To be clear, we’re picking nits here, focusing in on a handful of possessions from multi-season sample. Maybe George at his best is 85 percent of LeBron James in that role of one-man wrecking crew, but 15 percent is a difference of significance, especially if it’s what Indiana leans on in the waning moments of a close game or if it’s what George leans into when he feels the pressure to make a statement about who or what he is on the basketball court. It presents a unique challenge when Indiana’s best player is at his best when functioning within the flow as opposed to dictating it. The past four games he and the Pacers have found a comfortable balance and the system has mostly fed his offense, to spectacular results.

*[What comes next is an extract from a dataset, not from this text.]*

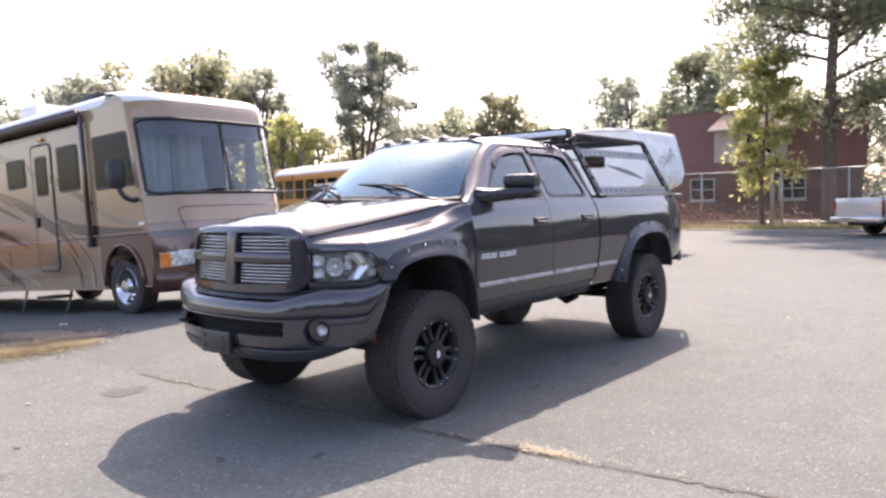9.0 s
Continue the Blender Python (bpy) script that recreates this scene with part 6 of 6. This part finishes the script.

George has so many distinct skills — the smooth jump-shot, the body control as he goes around a screen, the way he turns up court as he secures a defensive rebound, the vision to see a narrow cross-court opening for a bounce pass and the hand-eye coordination to deliver it in the only seam where it will actually slip through. Self-awareness is the key that unlocks all of his physical tools. It is also, I would argue, one of the most undervalued and poorly utilized basketball skills, knowing exactly how and when to unfurl your full capabilities to create the biggest advantage for your team. That’s not to say that George is some Jordan Crawford, out there constantly lobbing water balloons of self-indulgence. But perhaps his best destiny is emulating Kawhi Leonard, a star whose brilliance is filling in all his team’s cracks, instead of LeBron, trying to pry cracks open in an opponent’s facade. Over the past few years, George’s development in the realm of physical has been phenomenal. Scraping his ceiling means a fully developed sense of self.

There is some Indiana sensitivity wrapped up in here. Last fall, after George’s catastrophic broken leg, I wrote about how much he meant to the Pacers because of his talent, because of his potential to help the team transcend a plucky “Indiana Basketball” legacy of having to overcome other teams’ talent with grit, smarts, and hard work. But there is a balance to be struck. George’s talent is a natural resource this organization hasn’t always had available throughout its history, but it might be most powerful when placed in a framework of grit, smarts, and hard work, as opposed to some ladder used to climb out of it.

In the end, as the past week has dramatically emphasized, the Indiana Pacers need Paul George to be the absolute best version of himself, even if that means being his own kind of star. He’s living in that moment right now and the true measure of his star quality will be if he can stay there.